My brother-in-law once turned left directly in front of an oncoming pickup. He said he looked right through the truck and never saw it, because he had already assumed traffic to be clear. I used to ride motorcycles and found that drivers did not always see me. Even though I had my headlight on, cars turned left in front of me even though I was almost at the intersection. I decided to ride only in open country. I once rode a bicycle twenty five miles daily and was peddling thirty five miles an hour down a hill when a car passed and immediately turned right in front of me. I narrowly missed adding splatters of red to its side.

In terms of inattentional blindness, the gorilla experiment can be used to undermine the belief that a self is watching each event and anything unanticipated will be noticed.

Saccades indicate no little man or woman inside, no humunculus in control.

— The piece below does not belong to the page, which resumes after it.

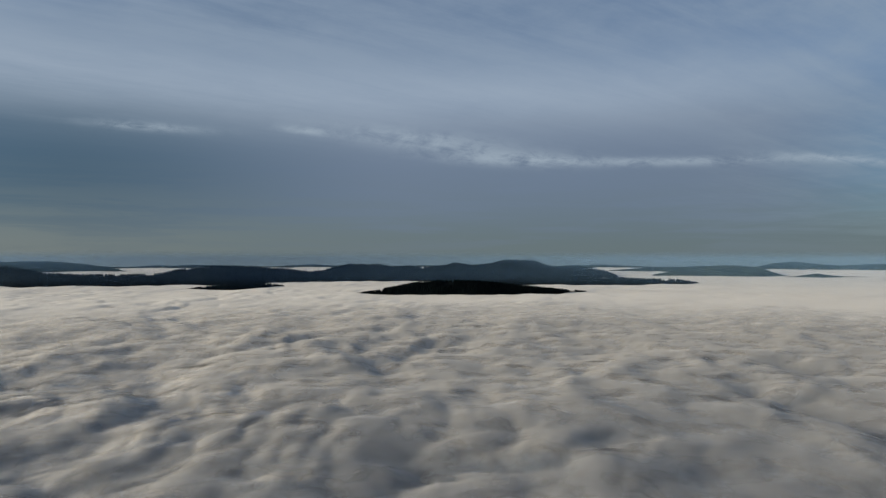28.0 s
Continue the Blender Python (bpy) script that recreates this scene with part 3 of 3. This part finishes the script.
STREET = SUN_BEARING + 15
relief, hollow = fog_relief(fx, fy, fb, fr)
ragged_edge = np.clip(1 + 1.3 * fbm(fx / 38, fy / 38, 301, 3), 0.3, 2.5)
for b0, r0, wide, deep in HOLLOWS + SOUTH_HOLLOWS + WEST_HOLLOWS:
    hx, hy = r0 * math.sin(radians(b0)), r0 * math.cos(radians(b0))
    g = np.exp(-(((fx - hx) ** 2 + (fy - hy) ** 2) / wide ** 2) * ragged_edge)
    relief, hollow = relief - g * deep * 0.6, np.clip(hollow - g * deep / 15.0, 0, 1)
fz = fog_level(fr) + relief
bare = ground_height(fb, fr)
# broad thinning over the black floor, added to darken the northern fog
thin_north = np.exp(-((fx + 310) ** 2 + (fy - 450) ** 2) / 430.0 ** 2)
dim_north = np.exp(-((fb + 9) / 36.0) ** 2) * np.clip(1.5 - fr / 1400, 0, 1)


def thin_patch(b, r, wide):
    return np.exp(-((fx - r * math.sin(radians(b))) ** 2 + (fy - r * math.cos(radians(b))) ** 2) / wide ** 2)


gap_behind = np.clip(1.6 * thin_patch(-31, 1480, 400) + 0.8 * thin_patch(-25, 1180, 130), 0, 1)
# southern patches darkened the same way, by thinning
dim_south = 0.34 * thin_patch(145, 600, 210) + 0.20 * thin_patch(126, 470, 120) + 0.24 * thin_patch(203, 560, 190) + 0.16 * thin_patch(176, 560, 150)
fog_data = grid_mesh("fog_sea", fx, fy, fz, wrap=True)
attribute(fog_data, "thickness", np.minimum(np.clip((fz - bare) / (14.0 + 26 * np.exp(-((fb + 26) / 13.0) ** 2)), 0, 1.5), np.maximum(0.30 + 0.86 * hollow - 0.62 * thin_north - 0.85 * dim_north - 0.7 * dim_south, 0.52 - 0.10 * thin_north - 0.16 * dim_north) * (1 - 0.9 * gap_behind)))
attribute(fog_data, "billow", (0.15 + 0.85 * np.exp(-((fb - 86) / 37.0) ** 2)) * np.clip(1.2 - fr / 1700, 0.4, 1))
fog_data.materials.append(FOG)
tagged(new("fog_sea", fog_data), "rolling white sea of fog filling the valley", "fog", kind="stuff")


# torn veils of thinner fog floating just over the tops
VEIL_ROWS = int(np.searchsorted(fog_rings, 2100)) + 1
veil_cols, veil_rings = fog_cols[::2], fog_rings[:VEIL_ROWS:2]
vr, vb = np.meshgrid(veil_rings, veil_cols, indexing="ij")
vx, vy = vr * np.sin(np.radians(vb)), vr * np.cos(np.radians(vb))


calm_south = np.clip((vb - 122) / 40, 0, 1)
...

With saccading, in order to process visual information in sharp images some input is omitted. Otherwise, blurred images would be recorded on the brain, and although these are actual data, they are not useful information. Saccading is not done by any observer, but by neurons. Visually, a saccade is a fast eye movement in which a scene isn't regarded steadily. Instead the retinal line of sight jerks around so to notice important details and build a mental map. This allows the eye to sense parts of the scene with greater resolution so to make efficient use of brain and neurons. Without saccading, an optic nerve larger than the eyeball would be required to perceive a scene in high resolution, as well as a brain several times larger than the current one.

On a separate, but concluding note, if understanding of visual deceptions became part of common sense, law courts would place less reliance on certain types of eye-witness testimony.